Leyden Selectboard Chair Bill Glabach said he appreciated “the receptiveness of Chief Palmeri and the Bernardston Selectboard” as they worked through the agreement.

“I think we’ve been real pleased with the process,” he said. “Bernardston was very receptive and helpful and interested, and they understand our problem.”

Glabach was not always on board with sharing services with another town, but that changed as the process unfolded. Bernardston, he added, is a natural partner to Leyden through the towns’ membership in the Pioneer Valley Regional School District. Leyden students have attended Bernardston Elementary School since the closure of Pearl Rhodes Elementary School in 2019.

“The (Public Safety Advisory) Committee was probably frustrated with me because I did drag my feet,” Glabach joked. “The more I thought about the interim aspect of it, I understood that in order to try it, we really needed to do a test drive.”

Through the terms of the agreement, Leyden has budgeted $85,644 for 600 hours of on-call service per month and approximately 80 hours of dedicated patrols per month. These hours can be adjusted if Leyden residents and officials feel they need more or less police coverage in town.

“It’s not going to cost the town anything to go into this project,” Garland said. “We’re trying to get police forces to combine because we all know we can’t continue the way we’re going. We can’t afford it.”

Bernardston will have the “ultimate decision-making authority” on personnel matters for policing within each town as well, according to the agreement. All officers will operate under the Bernardston Police Department and while Leyden officers are able to apply to work in Bernardston, Palmeri said none of the town’s officers have.

While Glabach and residents at various Leyden meetings have expressed interest in maintaining their own police department, he said merging with Bernardston is the next best thing, as it keeps policing local.

“My view came to be that we were going to have to hire a full-time police chief, who was more than likely not going to be a Leyden resident,” Glabach said. “It’s better to have a shared police chief you know with a town you’re familiar with, than start from scratch with a new police chief that lives outside of town.”

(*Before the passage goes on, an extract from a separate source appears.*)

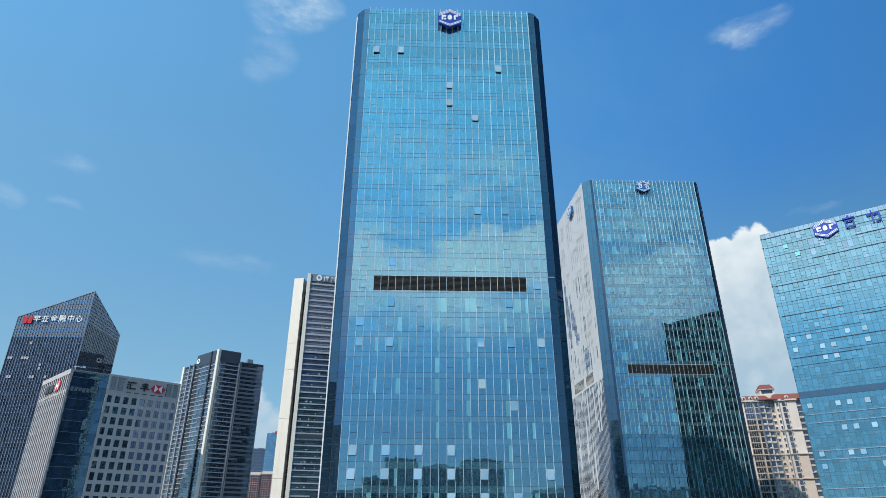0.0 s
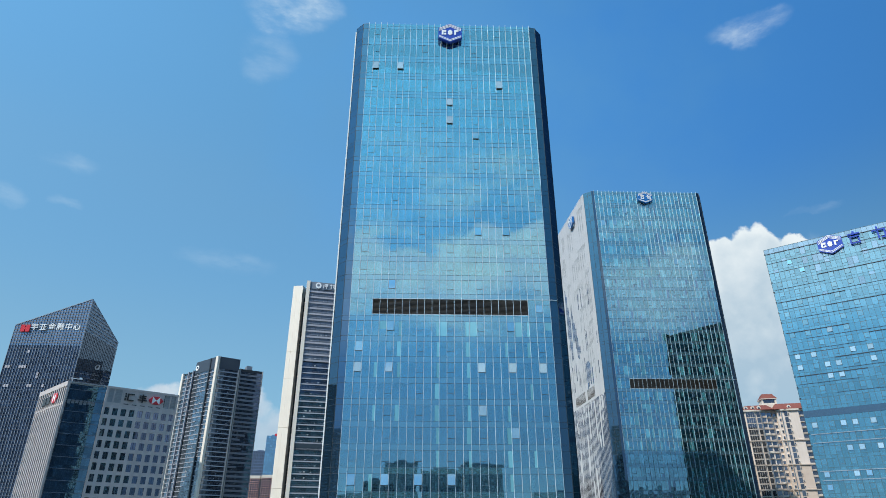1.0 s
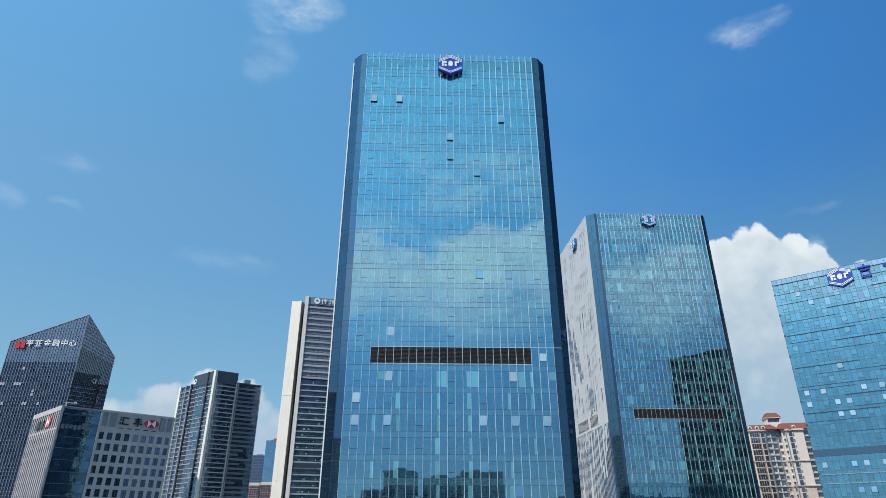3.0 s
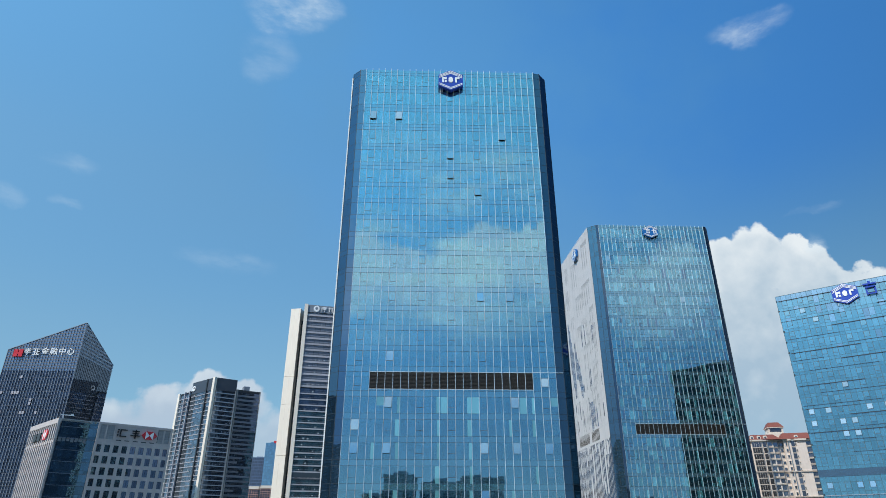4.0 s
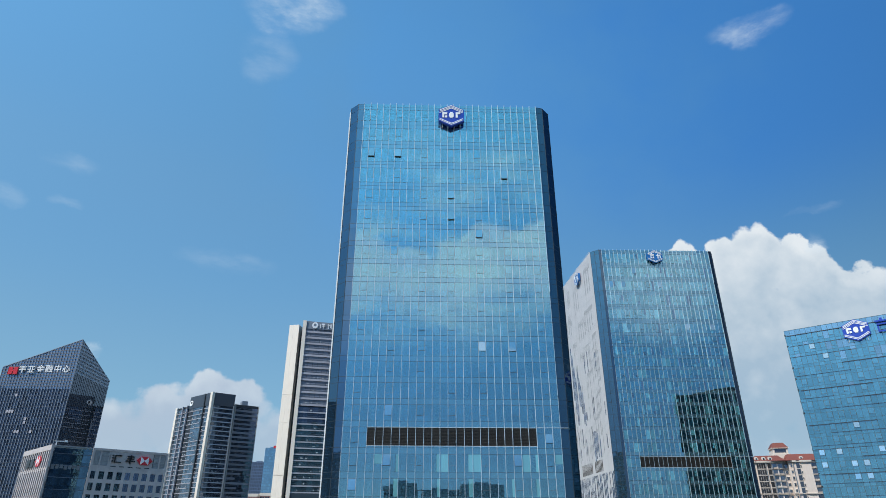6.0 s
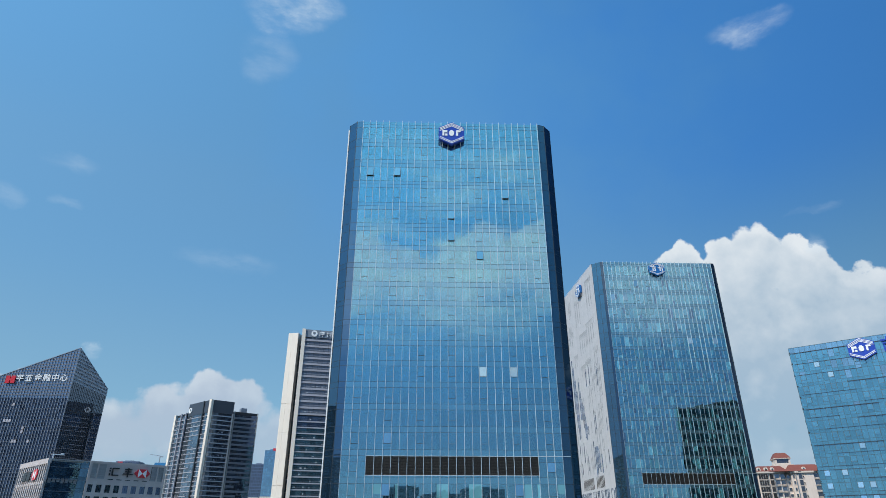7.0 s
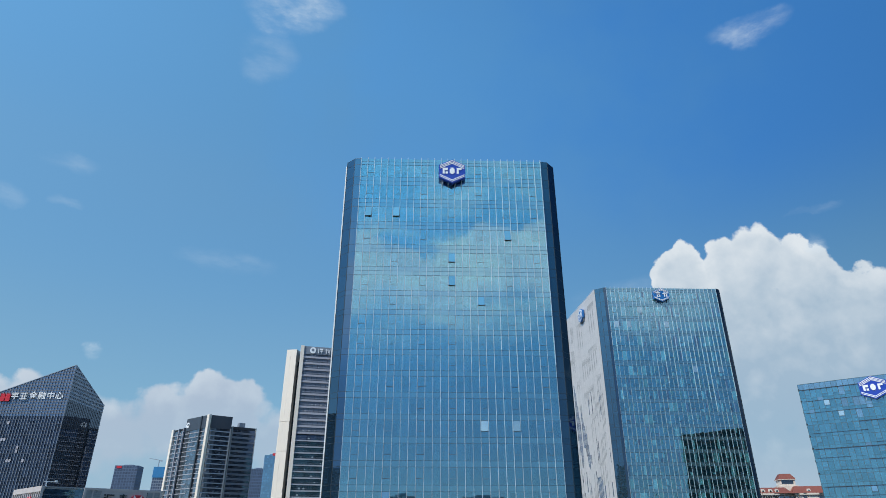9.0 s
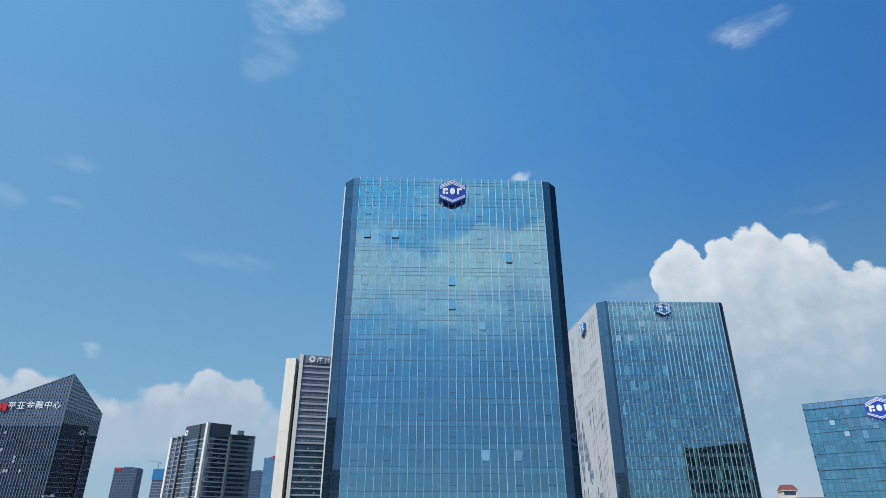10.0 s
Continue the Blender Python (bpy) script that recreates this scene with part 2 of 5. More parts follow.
DULL = glazing("glass_over_slate_blind", (0.50, 0.68, 0.78), 0.50, (0, 0, 0), spread=0.4, body=(0.05, 0.10, 0.14))
# Sash and pale pane glass: mirrored cloud brightness is partly put into the colour.
SKYBRIGHT = glazing("sky_bright_glass", (0.80, 0.98, 1.0), 0.64, (0, 0, 0), spread=0.3, body=(0.16, 0.30, 0.35))
SASH = glazing("open_sash_glass", (0.76, 0.97, 0.99), 0.64, (0, 0, 0), spread=0.25, body=(0.07, 0.16, 0.20))
TEAL = glazing("teal_blue_glass", (0.70, 1.0, 0.95), 0.66, (0, 0, 0), spread=0.25, wave=0.0006, body=(0.045, 0.20, 0.24))
DEEP = glazing("deep_blue_glass", (0.62, 0.97, 0.95), 0.55, (0.56, 0.78, 0.82), spread=0.26)
DEEP_SPANDREL = glazing("deep_blue_spandrel_glass", (0.50, 0.80, 0.84), 0.52, (0, 0, 0), spread=0.2, body=(0.08, 0.17, 0.21))
DARKGLASS = glazing("grey_office_glass", (0.46, 0.525, 0.595), 0.42, (0, 0, 0), spread=0.45, body=(0.044, 0.056, 0.074))
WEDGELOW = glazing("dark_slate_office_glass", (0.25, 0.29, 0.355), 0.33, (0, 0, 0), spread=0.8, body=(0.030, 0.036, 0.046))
WEDGESKY = glazing("sky_pale_screen_glass", (0.60, 0.70, 0.78), 0.55, (0, 0, 0), spread=0.3, body=(0.10, 0.13, 0.17))
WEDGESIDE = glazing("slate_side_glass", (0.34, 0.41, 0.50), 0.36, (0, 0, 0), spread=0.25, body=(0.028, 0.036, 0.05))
FARWIN = glazing("slate_blue_window_glass", (0.48, 0.58, 0.68), 0.42, (0, 0, 0), spread=0.6, body=(0.06, 0.08, 0.11))
BLACKGLASS = glazing("near_black_glass", (0.30, 0.36, 0.44), 0.28, (0, 0, 0), spread=0.4, body=(0.012, 0.014, 0.018))
FIN = solid("silver_aluminium_fin", (0.58, 0.70, 0.78), 0.38, 0.25, 0.1, pieces=0.15)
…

Leyden’s current police office in the Town Offices will be used as a substation for police officers working in town. The substation will be used by officers when they are not on patrol and Leyden residents may speak to officers there to get through administrative work like licensing.

For Palmeri, sharing police services will ensure both towns have proper coverage and can help ensure younger, newer police officers are enticed to stay in town, so the towns might not have to rely on part-time officers who work other jobs.

“It’s not that one agency is better than the other. You need personnel to carry out the operations of law enforcement,” Palmeri continued. “You can’t do it part-time.”

Additionally, an advisory committee composed of a Selectboard member from each town, a Finance Committee member from each town and a community representative appointed by the town moderator from each town will meet monthly with Palmeri to discuss policing services, any issues encountered while working in Leyden and if any changes need to made to the agreement. Towns can initiate termination of the agreement if 120 days’ notice is given.

“I know we’ve got a good police chief heading up the process; he wants to make it successful and we want to make it successful,” Garland said. “We’re looking forward to getting started and we’ll deal with things as they come.”

Palmeri urged residents of Bernardston and Leyden to give the agreement time to work out, saying, “I’m asking both towns to keep an open mind on this process until we get into it.”